[Task brief]: Leave out the pictures and restate the rest of the data exactly.

[Given material]:
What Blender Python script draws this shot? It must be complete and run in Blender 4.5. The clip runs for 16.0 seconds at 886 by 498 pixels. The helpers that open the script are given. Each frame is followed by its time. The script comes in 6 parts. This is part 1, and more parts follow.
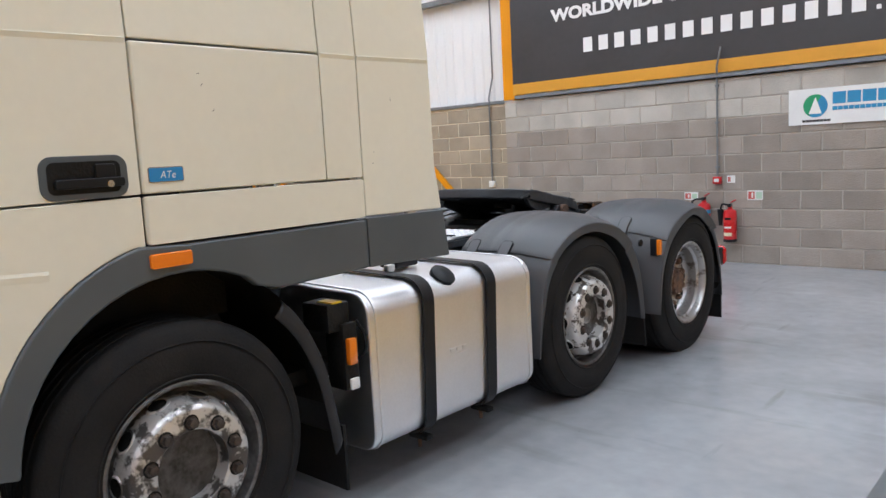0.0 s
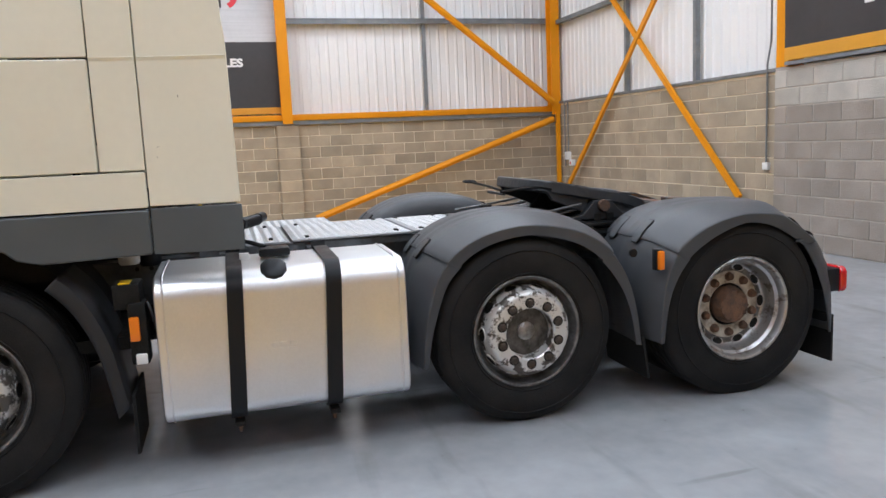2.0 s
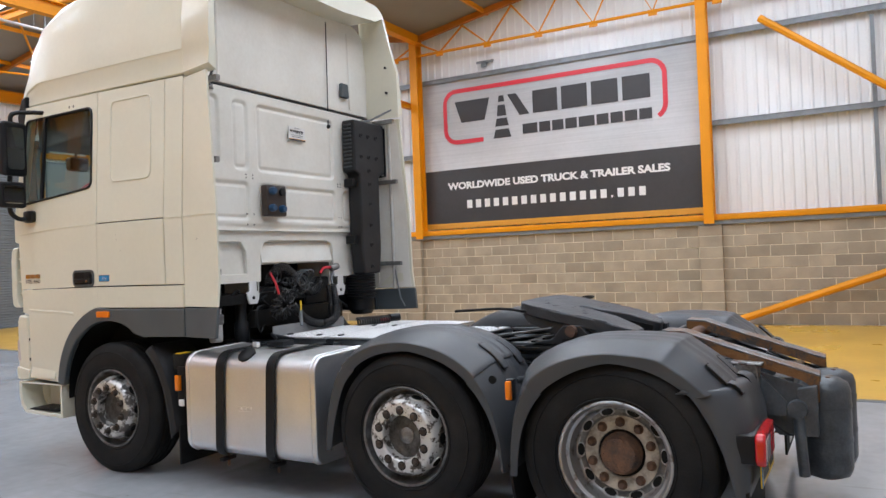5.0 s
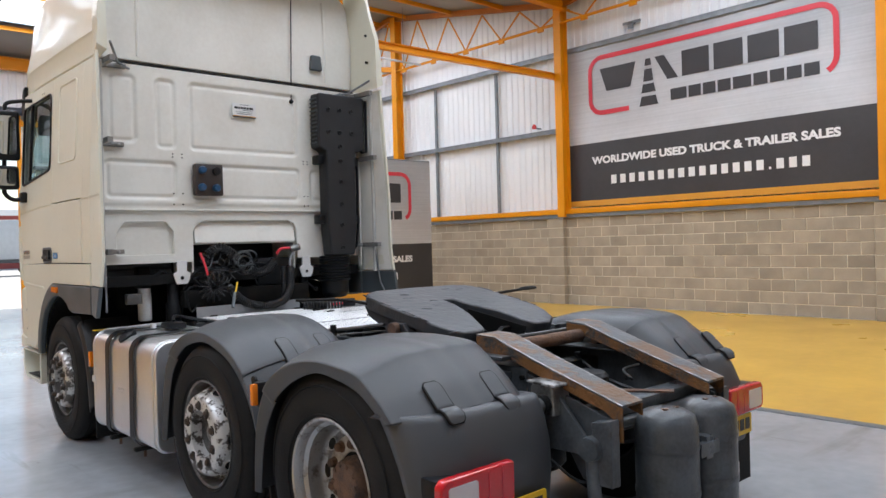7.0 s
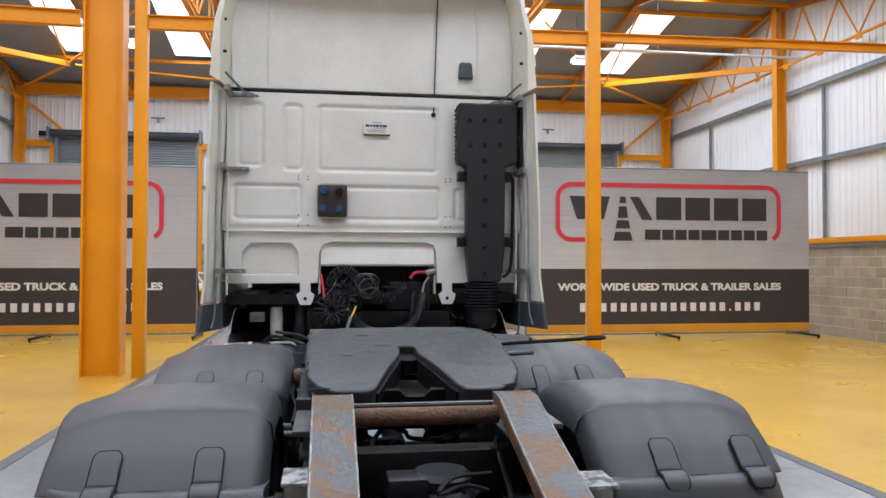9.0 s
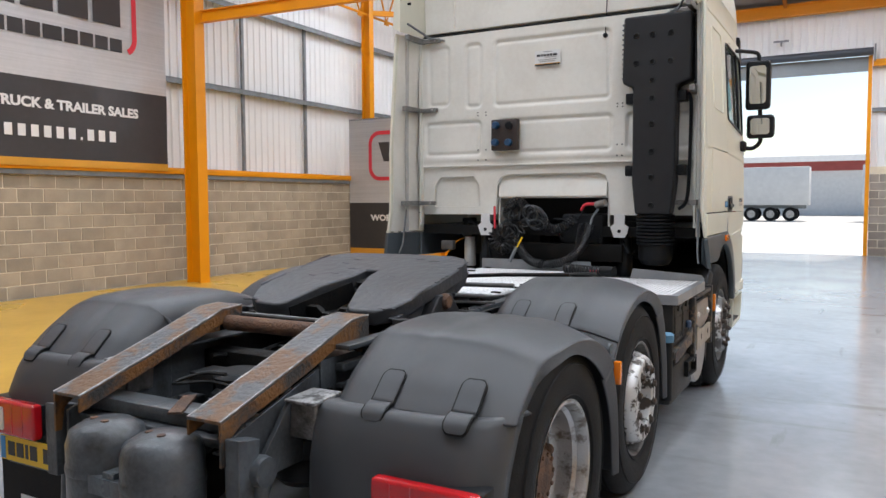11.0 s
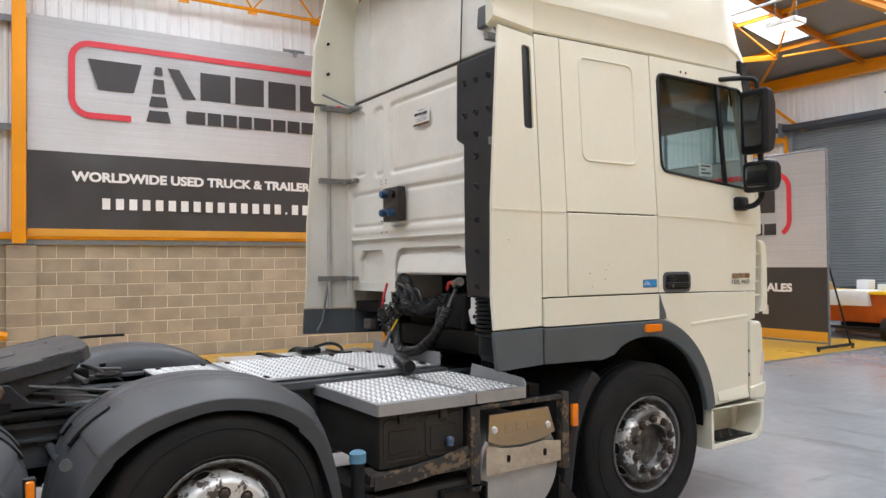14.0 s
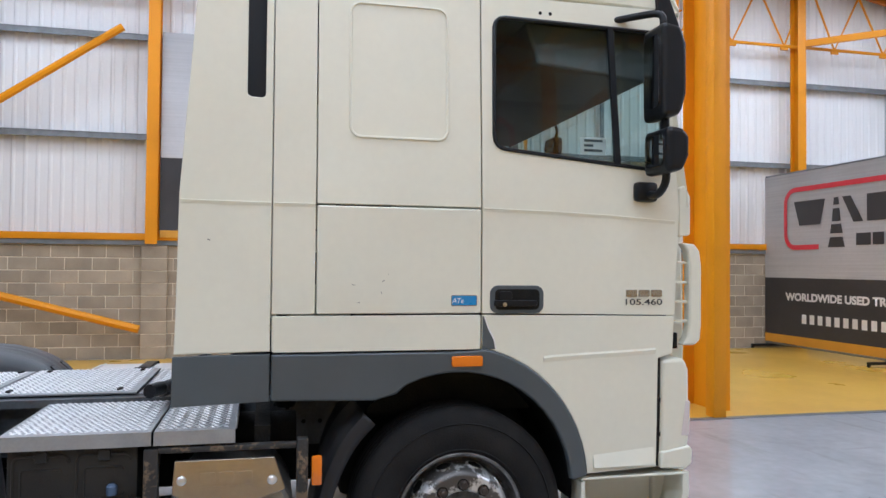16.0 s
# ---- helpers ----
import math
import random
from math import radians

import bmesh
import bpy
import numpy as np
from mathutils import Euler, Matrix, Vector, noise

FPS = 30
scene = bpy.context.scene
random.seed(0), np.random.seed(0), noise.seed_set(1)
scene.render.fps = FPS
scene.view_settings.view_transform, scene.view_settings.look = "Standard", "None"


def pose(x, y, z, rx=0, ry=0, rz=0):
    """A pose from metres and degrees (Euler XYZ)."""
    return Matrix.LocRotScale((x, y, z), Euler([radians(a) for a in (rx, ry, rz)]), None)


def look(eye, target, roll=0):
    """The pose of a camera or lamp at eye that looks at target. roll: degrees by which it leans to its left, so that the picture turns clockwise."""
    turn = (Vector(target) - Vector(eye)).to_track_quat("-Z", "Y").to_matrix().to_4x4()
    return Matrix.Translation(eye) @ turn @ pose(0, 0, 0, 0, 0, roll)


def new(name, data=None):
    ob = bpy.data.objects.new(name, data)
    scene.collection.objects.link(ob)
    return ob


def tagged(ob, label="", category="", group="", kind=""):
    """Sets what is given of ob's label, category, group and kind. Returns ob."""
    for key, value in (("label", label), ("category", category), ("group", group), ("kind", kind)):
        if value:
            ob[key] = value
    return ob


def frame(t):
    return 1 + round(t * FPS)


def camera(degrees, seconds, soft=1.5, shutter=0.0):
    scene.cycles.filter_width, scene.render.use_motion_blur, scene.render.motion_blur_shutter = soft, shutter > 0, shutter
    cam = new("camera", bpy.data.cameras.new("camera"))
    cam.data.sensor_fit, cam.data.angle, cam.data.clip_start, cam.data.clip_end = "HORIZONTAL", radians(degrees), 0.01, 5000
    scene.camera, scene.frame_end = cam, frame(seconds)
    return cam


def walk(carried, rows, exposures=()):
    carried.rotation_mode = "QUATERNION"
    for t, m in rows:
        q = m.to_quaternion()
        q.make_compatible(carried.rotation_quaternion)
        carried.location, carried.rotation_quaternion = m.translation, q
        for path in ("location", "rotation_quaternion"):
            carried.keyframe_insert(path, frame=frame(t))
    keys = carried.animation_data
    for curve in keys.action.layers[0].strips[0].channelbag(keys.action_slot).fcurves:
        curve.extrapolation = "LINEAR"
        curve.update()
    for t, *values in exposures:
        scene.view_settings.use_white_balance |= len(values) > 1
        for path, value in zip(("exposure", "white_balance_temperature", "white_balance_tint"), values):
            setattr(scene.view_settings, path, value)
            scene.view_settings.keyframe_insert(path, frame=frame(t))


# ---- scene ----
cam = camera(61.0, 16.0)
PATH = [
    (0, (-3.619, 1.262, 1.553), (-2.289, -0.21, 1.3), -3.0),
    (0.5, (-3.935, 0.664, 1.545), (-2.406, -0.603, 1.306), -3.3),
    (1, (-4.291, 0.054, 1.545), (-2.609, -0.996, 1.287), -3.5),
    (1.5, (-4.605, -0.571, 1.513), (-2.795, -1.375, 1.235), -3.5),
    (2, (-4.898, -1.236, 1.531), (-2.991, -1.771, 1.252), -2.6),
    (2.5, (-5.099, -1.911, 1.518), (-3.132, -2.165, 1.256), -2.3),
    (3, (-5.275, -2.596, 1.553), (-3.283, -2.539, 1.379), -2.8),
    (3.5, (-5.348, -3.25, 1.557), (-3.381, -2.898, 1.468), -3.1),
    (4, (-5.379, -3.925, 1.576), (-3.473, -3.319, 1.538), -2.8),
    (4.2, (-5.373, -4.182, 1.595), (-3.499, -3.484, 1.575), -2.7),
    (6.3, (-3.926, -6.48, 1.583), (-2.398, -5.189, 1.586), -1.9),
    (6.5, (-3.681, -6.576, 1.557), (-2.196, -5.236, 1.552), -1.9),
    (7, (-3.064, -6.793, 1.559), (-1.721, -5.311, 1.539), -1.6),
    (7.5, (-2.397, -6.935, 1.548), (-1.248, -5.298, 1.518), -0.8),
    (8, (-1.719, -7.023, 1.547), (-0.796, -5.25, 1.491), -0.5),
    (8.5, (-1.049, -7.084, 1.553), (-0.404, -5.192, 1.498), 0.1),
    (9, (-0.372, -7.085, 1.598), (-0.073, -5.108, 1.641), 0.1),
    (9.5, (0.314, -7.098, 1.612), (0.26, -5.101, 1.709), 0.0),
    (10, (0.92, -6.999, 1.595), (0.537, -5.036, 1.62), 0.5),
    (10.2, (1.185, -6.97, 1.582), (0.671, -5.038, 1.561), 0.3),
    (12.3, (3.689, -5.813, 1.566), (2.259, -4.423, 1.428), 0.1),
    (12.5, (3.872, -5.621, 1.591), (2.389, -4.283, 1.487), 0.4),
    (13, (4.176, -5.052, 1.63), (2.608, -3.811, 1.604), 0.6),
    (13.5, (4.447, -4.418, 1.663), (2.812, -3.265, 1.671), 0.1),
    (14, (4.572, -3.703, 1.675), (2.891, -2.62, 1.711), -0.5),
    (14.5, (4.723, -3.008, 1.7), (3.004, -1.988, 1.765), -0.8),
    (15, (4.743, -2.3, 1.696), (2.952, -1.416, 1.784), -0.2),
    (15.5, (4.788, -1.578, 1.697), (2.918, -0.873, 1.778), 0.3),
    (16, (4.679, -0.912, 1.687), (2.733, -0.453, 1.735), 0.5),
]
EXPOSURE = [(0, 0.07, 6500, 10), (4.2, 0.06, 6500, 10), (6.5, 0.0, 6500, 10), (8, -0.06, 6500, 10), (9, 0.03, 6450, 10), (9.5, -0.06, 6500, 10), (10.2, -0.07, 6500, 10), (12.3, 0.10, 7100, 10), (13.5, 0.08, 7000, 10), (14.5, 0.0, 6700, 10), (16, -0.07, 6050, 10)]
walk(cam, [(t, look(eye, target, roll)) for t, eye, target, roll in PATH], EXPOSURE)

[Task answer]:
What Blender Python script draws this shot? It must be complete and run in Blender 4.5. The clip runs for 16.0 seconds at 886 by 498 pixels. The helpers that open the script are given. Each frame is followed by its time. The script comes in 6 parts. This is part 1, and more parts follow.
0.0 s
2.0 s
5.0 s
7.0 s
9.0 s
11.0 s
14.0 s
16.0 s
# ---- helpers ----
import math
import random
from math import radians

import bmesh
import bpy
import numpy as np
from mathutils import Euler, Matrix, Vector, noise

FPS = 30
scene = bpy.context.scene
random.seed(0), np.random.seed(0), noise.seed_set(1)
scene.render.fps = FPS
scene.view_settings.view_transform, scene.view_settings.look = "Standard", "None"


def pose(x, y, z, rx=0, ry=0, rz=0):
    """A pose from metres and degrees (Euler XYZ)."""
    return Matrix.LocRotScale((x, y, z), Euler([radians(a) for a in (rx, ry, rz)]), None)


def look(eye, target, roll=0):
    """The pose of a camera or lamp at eye that looks at target. roll: degrees by which it leans to its left, so that the picture turns clockwise."""
    turn = (Vector(target) - Vector(eye)).to_track_quat("-Z", "Y").to_matrix().to_4x4()
    return Matrix.Translation(eye) @ turn @ pose(0, 0, 0, 0, 0, roll)


def new(name, data=None):
    ob = bpy.data.objects.new(name, data)
    scene.collection.objects.link(ob)
    return ob


def tagged(ob, label="", category="", group="", kind=""):
    """Sets what is given of ob's label, category, group and kind. Returns ob."""
    for key, value in (("label", label), ("category", category), ("group", group), ("kind", kind)):
        if value:
            ob[key] = value
    return ob


def frame(t):
    return 1 + round(t * FPS)


def camera(degrees, seconds, soft=1.5, shutter=0.0):
    scene.cycles.filter_width, scene.render.use_motion_blur, scene.render.motion_blur_shutter = soft, shutter > 0, shutter
    cam = new("camera", bpy.data.cameras.new("camera"))
    cam.data.sensor_fit, cam.data.angle, cam.data.clip_start, cam.data.clip_end = "HORIZONTAL", radians(degrees), 0.01, 5000
    scene.camera, scene.frame_end = cam, frame(seconds)
    return cam


def walk(carried, rows, exposures=()):
    carried.rotation_mode = "QUATERNION"
    for t, m in rows:
        q = m.to_quaternion()
        q.make_compatible(carried.rotation_quaternion)
        carried.location, carried.rotation_quaternion = m.translation, q
        for path in ("location", "rotation_quaternion"):
            carried.keyframe_insert(path, frame=frame(t))
    keys = carried.animation_data
    for curve in keys.action.layers[0].strips[0].channelbag(keys.action_slot).fcurves:
        curve.extrapolation = "LINEAR"
        curve.update()
    for t, *values in exposures:
        scene.view_settings.use_white_balance |= len(values) > 1
        for path, value in zip(("exposure", "white_balance_temperature", "white_balance_tint"), values):
            setattr(scene.view_settings, path, value)
            scene.view_settings.keyframe_insert(path, frame=frame(t))


# ---- scene ----
cam = camera(61.0, 16.0)
PATH = [
    (0, (-3.619, 1.262, 1.553), (-2.289, -0.21, 1.3), -3.0),
    (0.5, (-3.935, 0.664, 1.545), (-2.406, -0.603, 1.306), -3.3),
    (1, (-4.291, 0.054, 1.545), (-2.609, -0.996, 1.287), -3.5),
    (1.5, (-4.605, -0.571, 1.513), (-2.795, -1.375, 1.235), -3.5),
    (2, (-4.898, -1.236, 1.531), (-2.991, -1.771, 1.252), -2.6),
    (2.5, (-5.099, -1.911, 1.518), (-3.132, -2.165, 1.256), -2.3),
    (3, (-5.275, -2.596, 1.553), (-3.283, -2.539, 1.379), -2.8),
    (3.5, (-5.348, -3.25, 1.557), (-3.381, -2.898, 1.468), -3.1),
    (4, (-5.379, -3.925, 1.576), (-3.473, -3.319, 1.538), -2.8),
    (4.2, (-5.373, -4.182, 1.595), (-3.499, -3.484, 1.575), -2.7),
    (6.3, (-3.926, -6.48, 1.583), (-2.398, -5.189, 1.586), -1.9),
    (6.5, (-3.681, -6.576, 1.557), (-2.196, -5.236, 1.552), -1.9),
    (7, (-3.064, -6.793, 1.559), (-1.721, -5.311, 1.539), -1.6),
    (7.5, (-2.397, -6.935, 1.548), (-1.248, -5.298, 1.518), -0.8),
    (8, (-1.719, -7.023, 1.547), (-0.796, -5.25, 1.491), -0.5),
    (8.5, (-1.049, -7.084, 1.553), (-0.404, -5.192, 1.498), 0.1),
    (9, (-0.372, -7.085, 1.598), (-0.073, -5.108, 1.641), 0.1),
    (9.5, (0.314, -7.098, 1.612), (0.26, -5.101, 1.709), 0.0),
    (10, (0.92, -6.999, 1.595), (0.537, -5.036, 1.62), 0.5),
    (10.2, (1.185, -6.97, 1.582), (0.671, -5.038, 1.561), 0.3),
    (12.3, (3.689, -5.813, 1.566), (2.259, -4.423, 1.428), 0.1),
    (12.5, (3.872, -5.621, 1.591), (2.389, -4.283, 1.487), 0.4),
    (13, (4.176, -5.052, 1.63), (2.608, -3.811, 1.604), 0.6),
    (13.5, (4.447, -4.418, 1.663), (2.812, -3.265, 1.671), 0.1),
    (14, (4.572, -3.703, 1.675), (2.891, -2.62, 1.711), -0.5),
    (14.5, (4.723, -3.008, 1.7), (3.004, -1.988, 1.765), -0.8),
    (15, (4.743, -2.3, 1.696), (2.952, -1.416, 1.784), -0.2),
    (15.5, (4.788, -1.578, 1.697), (2.918, -0.873, 1.778), 0.3),
    (16, (4.679, -0.912, 1.687), (2.733, -0.453, 1.735), 0.5),
]
EXPOSURE = [(0, 0.07, 6500, 10), (4.2, 0.06, 6500, 10), (6.5, 0.0, 6500, 10), (8, -0.06, 6500, 10), (9, 0.03, 6450, 10), (9.5, -0.06, 6500, 10), (10.2, -0.07, 6500, 10), (12.3, 0.10, 7100, 10), (13.5, 0.08, 7000, 10), (14.5, 0.0, 6700, 10), (16, -0.07, 6050, 10)]
walk(cam, [(t, look(eye, target, roll)) for t, eye, target, roll in PATH], EXPOSURE)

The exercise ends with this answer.